随筆 横目で眺めた経済学 ⑪ケインズ理論

山口大学経済学部同窓会

鳳陽会東京支部

【2025年7月 トピックス】

◆ケインズ理論の紹介

日本で初めてケインズの一般理論を全訳し、紹介したのは誰なのか。

著名な大御所の経済学者ではない。

大蔵省内の部局、理財局の旧調査課だった。

ケインズの一般理論は1932年刊行されたが、昭和17(1942年)に理財局調査部が一般理論の全訳を本邦初で行っている。

深刻な不況が生じた場合、経済を活性化させて失業者をなくすには、政府主導で財政出動することが必要であるとの理論付けを行ったのだ。

これはアダムスミスの予定調和・・・「神の見えざる手で市場がうまく解決する」という世界観を乗り越えたことを意味する。

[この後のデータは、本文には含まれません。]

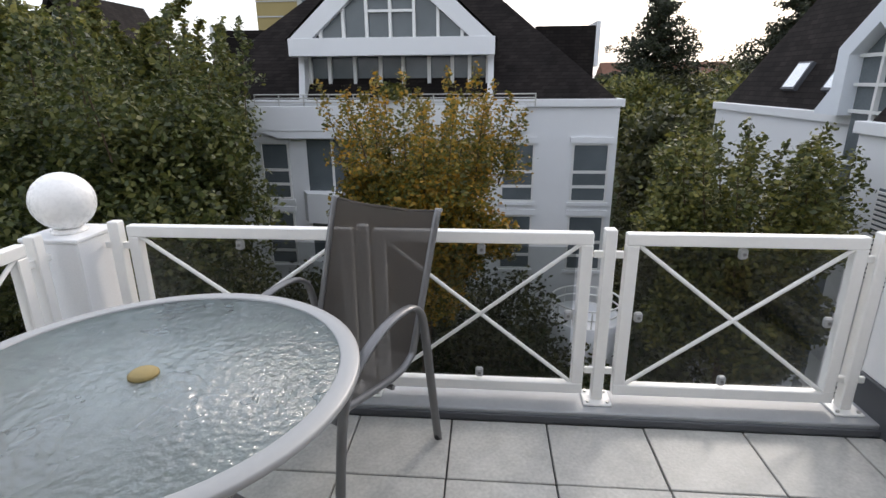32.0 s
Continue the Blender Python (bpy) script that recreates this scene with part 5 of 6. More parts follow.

施策を講じる当事者が、己のやっていることが間違ってはおらず、正しいと主張したいし、そう信じたい。そのための根拠を経済理論に求めたのだろう。

◆ハーヴェイロードの原則

恐慌や失業が生じた時の財政出動、すなわち「需要を起こせ」というケインズ理論を実践するには「ハーヴェイロードの前提」が重要だとされる。

ハーヴェイロードとは何ぞや。

それはケインズの生まれた町の名で、この意味するところはケインズ政策を実行するにあたり政府部門は賢者によって政策運営がされなければならないとされる。

具体的には不況時に政府が歳出増や減税で有効需要を創り出し、景気を戻すとしよう。

逆に、景気が回復したら自然増収でも足りない場合は歳出削減や増税で財政を均衡させるべしということを意味する。

なるほど、理屈だ。

理想でもある。

しかし、それはなかなか厳しい。それが現実だ。

◆そうは問屋が・・・

ここで問題なのは政府部門が一枚岩ではない、というのも問題だ。

政府部門とは公務員のことだが、公務員には省庁の事務官、いわゆる「役人」もいれば、政治家もいる。

政治家も公務員。「特別公務員」という公務員であり、中央官庁の中の役回りでは、大臣、副大臣、政務官として、事務官の上に立つ役職で、一般職員である事務官の「上司」にあたる。

また政治家と行政官(役人)、三権の中にあって、この両者は行動原理が異なる。

選挙で選ばれた特別公務員たる政治家は官庁で、大臣という名の最高権力者となる。

立法と行政。

三権分立の二つの柱。

体よく言えば「チェック&バランス」が望ましいが、官庁の役人にとって大臣とは、見上げるべき存在で、既述した通り、役人の上司に当たる。

官庁の中では最終的に権限持つのは大臣で、役人はその指示に従って、専門知識を駆使して黒子となって動くことになる。

◆人物紹介

ハーヴェイロードの原則をよく口にされていたのが長富祐一郎氏(1934年~2013年)。

財政経済研究機関Zの事実上の創設者だ。

(交通事故による結構きついハスキーボイスで、難聴気味の私はご発言内容を聞き取るのに相当苦労した)

人脈が豊富で、若手有望株の研究者の発掘にかけては大変眼が利いた方だ。

有望な若手の経済・財政金融学者を集めたシンクタンクZを創設し、経済・財政に関する精力的な調査研究を行った。

外国の研究者とも交流を深め、ここには若いころローレンス・サマーズ元ハーバード大学長(28歳でハーバード大教授に就任)も在籍した。